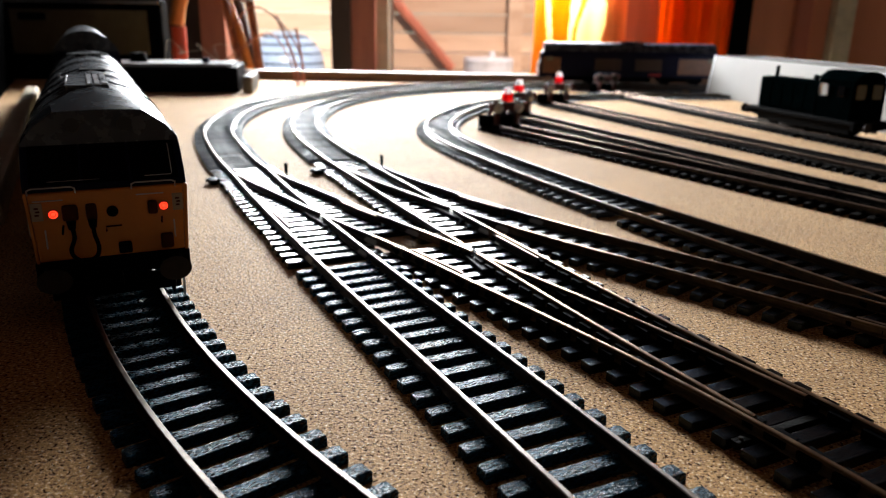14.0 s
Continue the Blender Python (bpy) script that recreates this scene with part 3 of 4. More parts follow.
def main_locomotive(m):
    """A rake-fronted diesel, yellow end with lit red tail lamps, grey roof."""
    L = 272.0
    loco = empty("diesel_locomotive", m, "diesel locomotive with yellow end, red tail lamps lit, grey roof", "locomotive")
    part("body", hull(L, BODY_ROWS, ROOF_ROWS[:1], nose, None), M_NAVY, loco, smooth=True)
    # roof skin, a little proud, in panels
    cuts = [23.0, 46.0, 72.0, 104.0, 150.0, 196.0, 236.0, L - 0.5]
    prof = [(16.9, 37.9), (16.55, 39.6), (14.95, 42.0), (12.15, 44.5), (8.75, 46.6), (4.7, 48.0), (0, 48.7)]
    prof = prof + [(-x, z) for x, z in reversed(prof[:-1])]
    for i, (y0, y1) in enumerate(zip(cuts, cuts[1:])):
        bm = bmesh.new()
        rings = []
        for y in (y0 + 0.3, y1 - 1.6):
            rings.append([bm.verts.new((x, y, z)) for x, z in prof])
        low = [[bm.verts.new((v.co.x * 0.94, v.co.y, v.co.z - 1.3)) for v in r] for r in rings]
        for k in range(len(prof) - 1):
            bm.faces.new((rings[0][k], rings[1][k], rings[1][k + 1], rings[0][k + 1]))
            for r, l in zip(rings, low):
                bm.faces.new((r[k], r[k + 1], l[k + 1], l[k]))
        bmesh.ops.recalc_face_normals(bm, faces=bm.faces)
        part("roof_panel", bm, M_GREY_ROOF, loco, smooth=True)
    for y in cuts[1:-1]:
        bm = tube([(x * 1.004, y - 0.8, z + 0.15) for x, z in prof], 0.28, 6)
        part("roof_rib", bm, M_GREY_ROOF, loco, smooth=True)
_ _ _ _
SHORT PROBLEM: Write out the material above once more, exactly as it reads, with no pictures.

THE REPLY:
14.0 s
Continue the Blender Python (bpy) script that recreates this scene with part 3 of 4. More parts follow.
def main_locomotive(m):
    """A rake-fronted diesel, yellow end with lit red tail lamps, grey roof."""
    L = 272.0
    loco = empty("diesel_locomotive", m, "diesel locomotive with yellow end, red tail lamps lit, grey roof", "locomotive")
    part("body", hull(L, BODY_ROWS, ROOF_ROWS[:1], nose, None), M_NAVY, loco, smooth=True)
    # roof skin, a little proud, in panels
    cuts = [23.0, 46.0, 72.0, 104.0, 150.0, 196.0, 236.0, L - 0.5]
    prof = [(16.9, 37.9), (16.55, 39.6), (14.95, 42.0), (12.15, 44.5), (8.75, 46.6), (4.7, 48.0), (0, 48.7)]
    prof = prof + [(-x, z) for x, z in reversed(prof[:-1])]
    for i, (y0, y1) in enumerate(zip(cuts, cuts[1:])):
        bm = bmesh.new()
        rings = []
        for y in (y0 + 0.3, y1 - 1.6):
            rings.append([bm.verts.new((x, y, z)) for x, z in prof])
        low = [[bm.verts.new((v.co.x * 0.94, v.co.y, v.co.z - 1.3)) for v in r] for r in rings]
        for k in range(len(prof) - 1):
            bm.faces.new((rings[0][k], rings[1][k], rings[1][k + 1], rings[0][k + 1]))
            for r, l in zip(rings, low):
                bm.faces.new((r[k], r[k + 1], l[k + 1], l[k]))
        bmesh.ops.recalc_face_normals(bm, faces=bm.faces)
        part("roof_panel", bm, M_GREY_ROOF, loco, smooth=True)
    for y in cuts[1:-1]:
        bm = tube([(x * 1.004, y - 0.8, z + 0.15) for x, z in prof], 0.28, 6)
        part("roof_rib", bm, M_GREY_ROOF, loco, smooth=True)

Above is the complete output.